As Wolf traces out so well in his 2008 book “Fixing Global Finance,” the United States was able to absorb all the goods coming out of Asia only by letting its consumers go progressively deeper into debt — a process that had its own limits. Moreover, the flood of money simply overwhelmed the capacity of financial institutions to handle it. A lot, for example, ended up in the most unregulated segments of the global banking system, like off-shore deposits on the books of non-American banks. These banks, now awash with cash and desperate for places to put the money, became easy marks for American investment banks seeking to peddle securitized mortgages. When a large percentage of these loans went bad, instead of a dollar panic we had a global banking crisis.


It’s hard to grasp the idea that a “flood of money” can be a problem, but that is what happens when we confuse money with prosperity—money has to be moving to ahve value, and there can be too much of it around to keep it moving. Too much money means that the economy has become too imbalanced, that we have exceeded inherent limits, that socially useful labor has become detached from the society it was supposed to be useful for (i.e. impoverished Chinese making junk for underemployed America).

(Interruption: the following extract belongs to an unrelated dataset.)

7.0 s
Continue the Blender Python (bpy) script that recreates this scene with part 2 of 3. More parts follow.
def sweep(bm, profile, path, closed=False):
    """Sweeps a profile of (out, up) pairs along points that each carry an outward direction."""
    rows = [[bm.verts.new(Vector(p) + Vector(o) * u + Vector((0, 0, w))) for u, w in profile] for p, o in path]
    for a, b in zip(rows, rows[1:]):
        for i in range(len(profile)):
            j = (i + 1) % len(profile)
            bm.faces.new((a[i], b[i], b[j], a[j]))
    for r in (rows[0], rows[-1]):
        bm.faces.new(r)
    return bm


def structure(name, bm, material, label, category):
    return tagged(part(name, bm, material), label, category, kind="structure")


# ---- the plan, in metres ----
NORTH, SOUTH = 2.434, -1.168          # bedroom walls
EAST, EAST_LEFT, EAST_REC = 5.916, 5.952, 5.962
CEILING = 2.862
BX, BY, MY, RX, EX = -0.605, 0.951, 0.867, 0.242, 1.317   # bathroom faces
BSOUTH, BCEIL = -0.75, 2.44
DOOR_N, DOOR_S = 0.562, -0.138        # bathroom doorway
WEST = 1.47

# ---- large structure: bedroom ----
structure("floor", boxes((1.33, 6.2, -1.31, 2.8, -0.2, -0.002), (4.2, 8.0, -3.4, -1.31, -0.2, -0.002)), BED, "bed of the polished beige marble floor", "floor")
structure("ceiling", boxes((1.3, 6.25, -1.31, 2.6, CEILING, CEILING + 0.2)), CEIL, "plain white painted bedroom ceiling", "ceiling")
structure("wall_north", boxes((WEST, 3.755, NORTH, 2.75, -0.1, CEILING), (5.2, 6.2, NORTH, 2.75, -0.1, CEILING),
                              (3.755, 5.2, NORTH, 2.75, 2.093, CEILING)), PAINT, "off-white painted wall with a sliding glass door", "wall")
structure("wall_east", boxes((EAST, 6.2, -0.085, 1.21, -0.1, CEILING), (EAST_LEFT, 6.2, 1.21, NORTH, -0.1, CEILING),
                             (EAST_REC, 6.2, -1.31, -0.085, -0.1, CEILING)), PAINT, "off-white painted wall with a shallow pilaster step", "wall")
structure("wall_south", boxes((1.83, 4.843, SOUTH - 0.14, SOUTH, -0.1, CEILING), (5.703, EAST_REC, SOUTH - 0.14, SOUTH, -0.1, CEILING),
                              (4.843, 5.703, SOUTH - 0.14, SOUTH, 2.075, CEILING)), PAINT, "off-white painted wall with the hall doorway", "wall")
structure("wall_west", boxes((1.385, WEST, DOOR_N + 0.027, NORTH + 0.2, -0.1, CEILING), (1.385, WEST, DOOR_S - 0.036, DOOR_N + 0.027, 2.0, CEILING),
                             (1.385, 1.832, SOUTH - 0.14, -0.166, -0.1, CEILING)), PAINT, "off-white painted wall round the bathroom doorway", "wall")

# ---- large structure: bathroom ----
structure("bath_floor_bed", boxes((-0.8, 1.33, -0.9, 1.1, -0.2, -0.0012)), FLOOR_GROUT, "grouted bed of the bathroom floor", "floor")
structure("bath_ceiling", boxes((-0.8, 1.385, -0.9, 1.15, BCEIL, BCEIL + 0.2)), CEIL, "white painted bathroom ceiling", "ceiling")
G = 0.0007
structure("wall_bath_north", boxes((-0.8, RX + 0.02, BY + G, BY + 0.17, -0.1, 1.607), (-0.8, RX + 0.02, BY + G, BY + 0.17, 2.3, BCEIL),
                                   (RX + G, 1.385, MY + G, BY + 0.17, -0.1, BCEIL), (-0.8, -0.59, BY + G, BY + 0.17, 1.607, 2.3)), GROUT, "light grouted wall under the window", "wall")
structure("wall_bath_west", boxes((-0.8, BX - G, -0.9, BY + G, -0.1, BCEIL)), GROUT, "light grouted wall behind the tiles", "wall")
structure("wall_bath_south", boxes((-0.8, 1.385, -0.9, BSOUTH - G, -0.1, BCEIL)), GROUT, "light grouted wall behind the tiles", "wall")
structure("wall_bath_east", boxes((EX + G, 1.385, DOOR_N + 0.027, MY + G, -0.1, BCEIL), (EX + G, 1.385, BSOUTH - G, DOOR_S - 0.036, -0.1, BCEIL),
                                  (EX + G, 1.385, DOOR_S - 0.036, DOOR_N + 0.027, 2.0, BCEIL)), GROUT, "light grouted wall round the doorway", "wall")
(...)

It’s not clear what causes these global financial imbalances—governmental trade policies are part of it. But individual citizen choice doesn’t seem to factor in. Still, there must be reliable mechanisms by which the requisite consumer behavior is extracted from given populations. Is it some inborn greed in human nature that gets tapped into or sublimated as the situation requires? Or is it the existing class structures around the world, and the endless struggle for mobility within them (and over the signals that represent belonging) that plays the integral role? Is this the essence of the class struggle, a means of balancing international capital flows?


Anyway, if global money flows have reversed, American consumers will find the field in which they make choices suddenly changed. Suddenly they will seem thrifty and moral again, especially in the aggregate, and we can begin to generalize about what the consumption data means morally, what it tells us about how people really are. This is where a recent post by Anton Steinpilz at Generation Bubble picks up the story:Taking off from one of the dime-a-dozen “recessionista” stories about the New Thrift, Steinpilz claims that the middle classes are now “worried that their children and their children’s children will have snatched from them the exorbitant privilege of indulging their ephemeral pleasures with made-to-break trifles of sweated and immiserated workers throughout the developing world.” To replace that lost privilege, they will start to loot the lifestyles of the local poor, raid their T.J. Maxxes and Aldis, and co-opt what constraints the poor have always found inescapable and make them into accoutrements and gestures, apparent trends in the hands of those classes that still might have chosen differently. When the middle class could afford to, because of international financial trends, it emulates the rich; trends have reversed, they emulate the poor; either way they remain class-signifier parasites. The rich could always contrive more positional goods to keep themselves differentiated; the poor instead (if I am reading Steinpilz correctly) find the meaning of their lives seized from them and injected into an alien lifestyle.


So, a theory: Destabilization along the boundaries of social class allows for the calibration of individual behavior with the larger demands of international capital flows, without ever allowing individuals to recognize the connection or opt out of the game without giving up the principles of personal identity altogether.